Turns out it’s a third of a penny.
So if you want to increase your profits, retailers, simply tell your staff to stop wasting time smiling and get an extra transaction through the tills once a day.
But is that really all a smile is worth? I wrote somewhere recently that an economist doesn’t know the price of a baby’s laugh. Although I had this research in mind, I had not read it quite carefully enough. All it measures is the additional willingness-to-pay of a consumer already in a predefined transaction context.
What I mean by that is that, once a consumer has decided what they want; and remembered their past memories of how to satisfy that desire; then selected which shop to go into; and gone into it; at that point, the smile makes only a third of a penny impact on them.
Where the smile really matters is at all of the previous stages. How do I decide what I want today? Which experiences am I more likely to remember? Based on those memories, which shop might I enter?

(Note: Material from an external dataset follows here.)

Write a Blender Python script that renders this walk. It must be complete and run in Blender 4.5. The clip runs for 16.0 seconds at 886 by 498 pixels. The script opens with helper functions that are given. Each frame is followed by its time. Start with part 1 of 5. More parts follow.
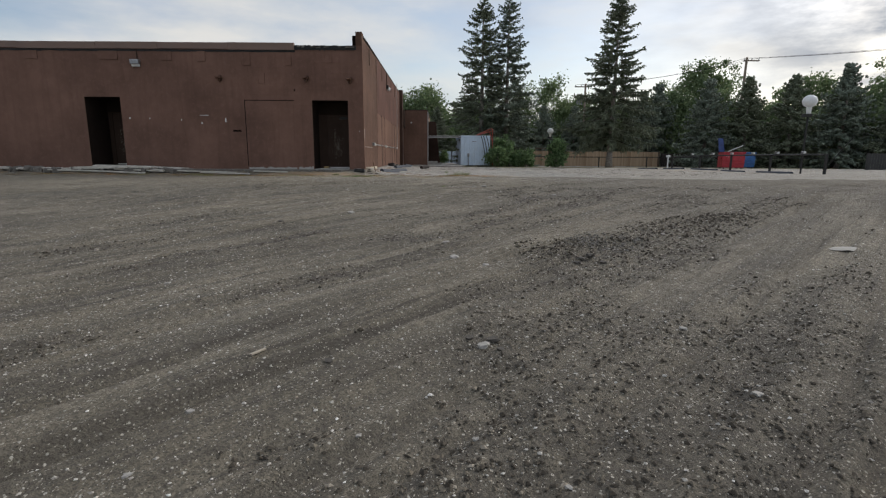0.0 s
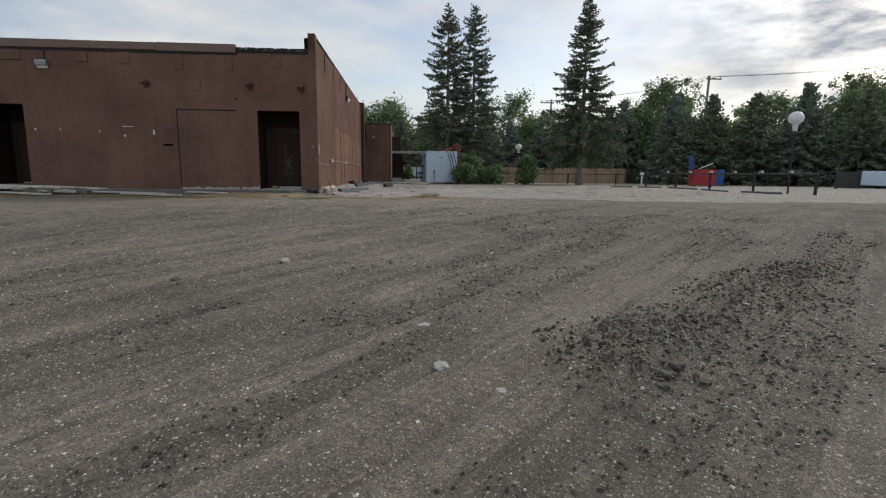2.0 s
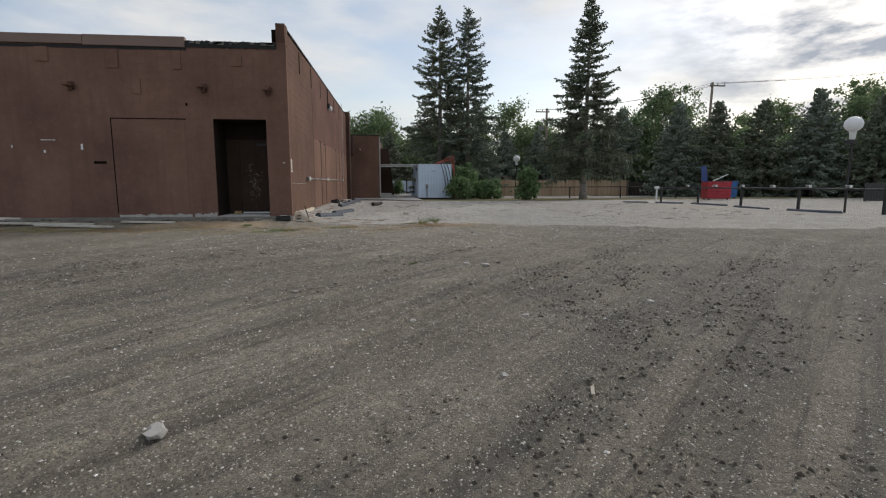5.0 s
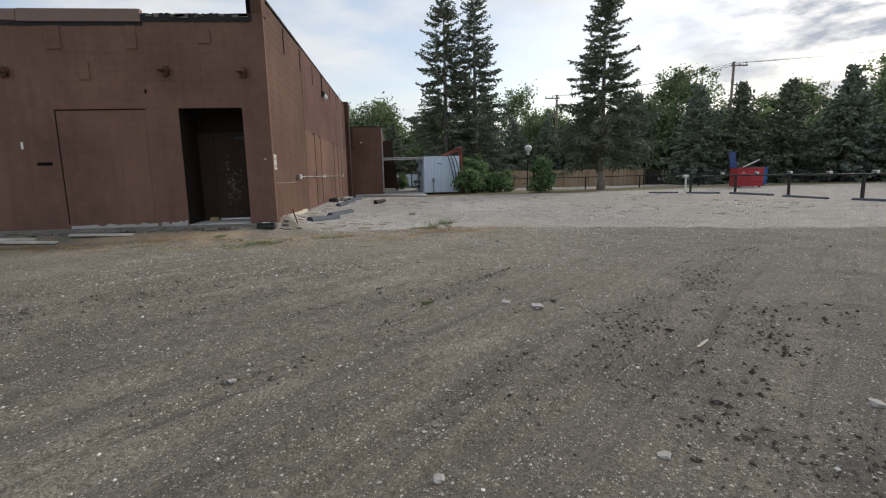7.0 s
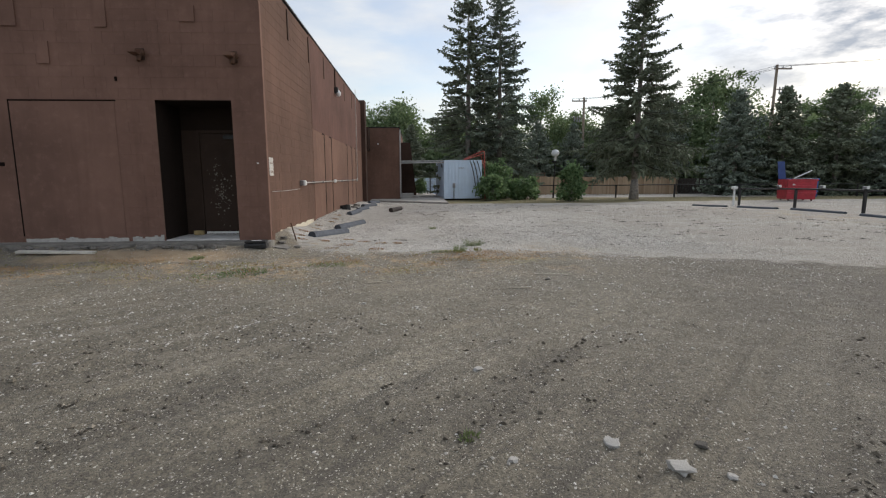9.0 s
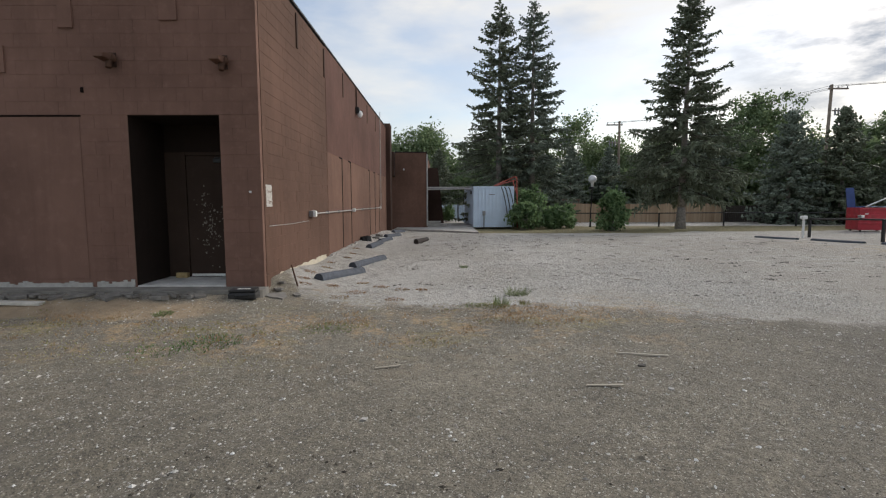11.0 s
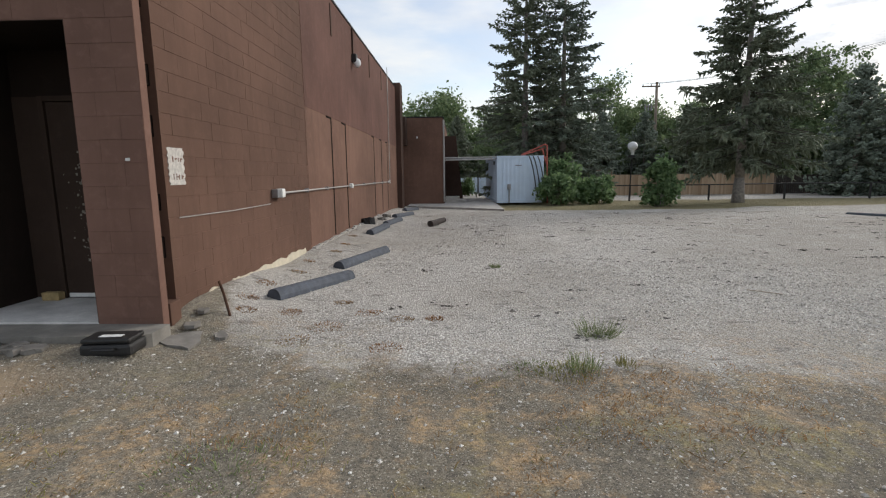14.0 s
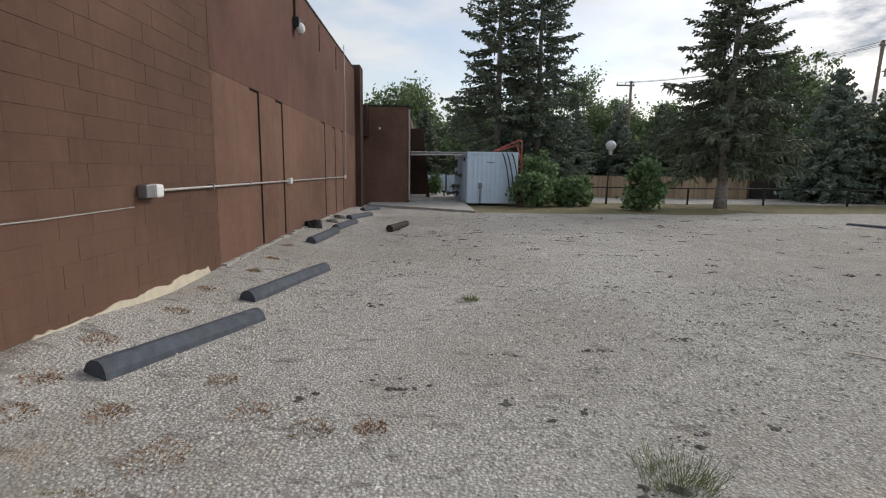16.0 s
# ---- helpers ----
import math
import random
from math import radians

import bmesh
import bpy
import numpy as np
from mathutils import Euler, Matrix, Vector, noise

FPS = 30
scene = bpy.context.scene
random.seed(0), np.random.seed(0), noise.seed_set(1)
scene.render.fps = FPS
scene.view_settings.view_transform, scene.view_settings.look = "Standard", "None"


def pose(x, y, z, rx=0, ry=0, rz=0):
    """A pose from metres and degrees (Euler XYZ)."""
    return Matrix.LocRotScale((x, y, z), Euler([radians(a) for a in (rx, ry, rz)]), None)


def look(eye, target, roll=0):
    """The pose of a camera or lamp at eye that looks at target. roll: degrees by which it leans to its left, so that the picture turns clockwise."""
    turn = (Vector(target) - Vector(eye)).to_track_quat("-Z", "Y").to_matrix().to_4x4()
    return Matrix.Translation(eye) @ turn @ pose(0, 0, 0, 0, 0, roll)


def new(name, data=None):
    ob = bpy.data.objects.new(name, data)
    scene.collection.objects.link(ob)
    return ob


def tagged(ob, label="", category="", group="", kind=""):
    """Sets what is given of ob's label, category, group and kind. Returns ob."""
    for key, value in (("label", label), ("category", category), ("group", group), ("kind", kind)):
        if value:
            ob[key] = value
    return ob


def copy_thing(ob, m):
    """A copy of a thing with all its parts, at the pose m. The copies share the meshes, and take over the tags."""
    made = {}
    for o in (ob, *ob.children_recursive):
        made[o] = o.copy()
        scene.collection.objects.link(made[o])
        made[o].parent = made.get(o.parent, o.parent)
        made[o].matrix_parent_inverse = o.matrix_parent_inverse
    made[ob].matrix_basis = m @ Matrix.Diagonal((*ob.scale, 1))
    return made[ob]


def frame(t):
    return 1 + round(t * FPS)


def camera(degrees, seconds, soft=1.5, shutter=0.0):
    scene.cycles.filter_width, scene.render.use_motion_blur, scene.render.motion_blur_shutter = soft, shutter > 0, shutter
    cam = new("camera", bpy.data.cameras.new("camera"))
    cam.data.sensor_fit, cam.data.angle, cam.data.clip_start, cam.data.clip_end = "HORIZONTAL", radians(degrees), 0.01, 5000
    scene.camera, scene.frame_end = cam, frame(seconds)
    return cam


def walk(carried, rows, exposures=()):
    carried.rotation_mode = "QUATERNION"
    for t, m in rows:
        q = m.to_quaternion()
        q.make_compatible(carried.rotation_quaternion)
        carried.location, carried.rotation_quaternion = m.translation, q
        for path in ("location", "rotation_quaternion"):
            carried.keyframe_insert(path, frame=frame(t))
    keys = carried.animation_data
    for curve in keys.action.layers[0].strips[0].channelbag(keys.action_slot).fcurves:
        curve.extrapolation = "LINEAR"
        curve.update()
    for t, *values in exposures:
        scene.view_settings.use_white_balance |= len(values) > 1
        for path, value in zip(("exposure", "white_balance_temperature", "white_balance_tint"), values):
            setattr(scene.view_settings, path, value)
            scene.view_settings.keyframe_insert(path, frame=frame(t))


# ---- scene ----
cam = camera(83.5, 16.0, 1.2)
METRES, EYE, TILT, LEAN, TURN = 18.5, 1.52, -1.5, -0.5, -0.2
ROWS = [
    (0.0, 0.0, 0.0, 0.0, -0.02, -9.09, 0.14),
    (0.5, -0.0014, 0.0319, 0.0029, -1.03, -9.15, 0.1),
    (1.0, -0.0043, 0.0624, 0.0085, -3.08, -8.07, 0.82),
    (1.5, -0.0035, 0.0947, 0.0102, -3.81, -6.8, 0.6),
    (2.0, -0.0046, 0.1292, 0.0111, -4.18, -7.44, 0.06),
    (2.5, -0.005, 0.1608, 0.0147, -4.64, -8.32, 0.2),
    (3.0, -0.0079, 0.1909, 0.0196, -4.73, -8.15, 0.3),
    (3.5, -0.0125, 0.2205, 0.0238, -5.2, -7.74, 0.27),
    (4.0, -0.0126, 0.2516, 0.0264, -5.23, -5.75, 0.24),
    (6.5, -0.0107, 0.406, 0.037, -5.56, -7.18, 1.95),
    (7.0, -0.0107, 0.4401, 0.039, -4.98, -7.14, 1.98),
    (7.5, -0.0097, 0.4693, 0.0418, -4.96, -7.21, 1.79),
    (8.0, -0.0096, 0.4988, 0.0462, -3.23, -7.44, 1.33),
    (8.5, -0.0134, 0.5291, 0.049, -3.05, -7.55, 1.01),
    (9.0, -0.013, 0.5599, 0.0518, -3.02, -6.85, 0.79),
    (9.5, -0.0148, 0.5894, 0.0544, -2.71, -5.23, -0.02),
    (10.0, -0.0154, 0.6161, 0.0592, -1.89, -3.91, 0.02),
    (12.5, -0.0148, 0.7722, 0.0624, 1.94, -4.14, 1.09),
    (13.0, -0.0141, 0.8029, 0.0636, 2.08, -6.83, 1.09),
    (13.5, -0.0193, 0.8343, 0.0642, 2.19, -6.95, 1.14),
    (14.0, -0.0203, 0.8645, 0.0652, 2.05, -7.0, 1.17),
    (14.5, -0.0208, 0.8961, 0.0665, 2.04, -7.06, 1.11),
    (15.0, -0.0217, 0.9275, 0.0683, 1.23, -6.99, 1.06),
    (15.5, -0.0187, 0.96, 0.0685, 0.69, -7.23, 0.91),
    (16.0, -0.0183, 0.9945, 0.0681, -1.69, -7.43, -0.25),
]
walk(cam, [(t, pose(0, 0, EYE, TILT, LEAN, TURN) @ pose(METRES * x, METRES * y, METRES * z, 90 + pitch, roll, yaw)) for t, x, y, z, yaw, pitch, roll in ROWS],
     [(0.0, 0.38), (2.0, 0.41), (3.5, 0.40), (4.2, 0.43), (7.0, 0.64), (9.0, 0.69), (10.0, 0.56), (12.5, 0.74), (14.5, 0.76), (16.0, 0.58)])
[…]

At any of these points, a smile might matter. And even though the consumer doesn’t pay directly for any of them, they all have a value. These are the decisions from which profit arises; because once they have been made, price sensitivity has already disappeared.
So I’d suggest that a smile, like a good advertisement or a strong brand, actually accounts for a big part of the value of your product. A smile could be worth hundreds of pounds when you’re selling a car, or tens of thousands when you’re applying for a job.
So if Lucy Tobin’s giving away three for a penny, I’ll buy as many as I can get.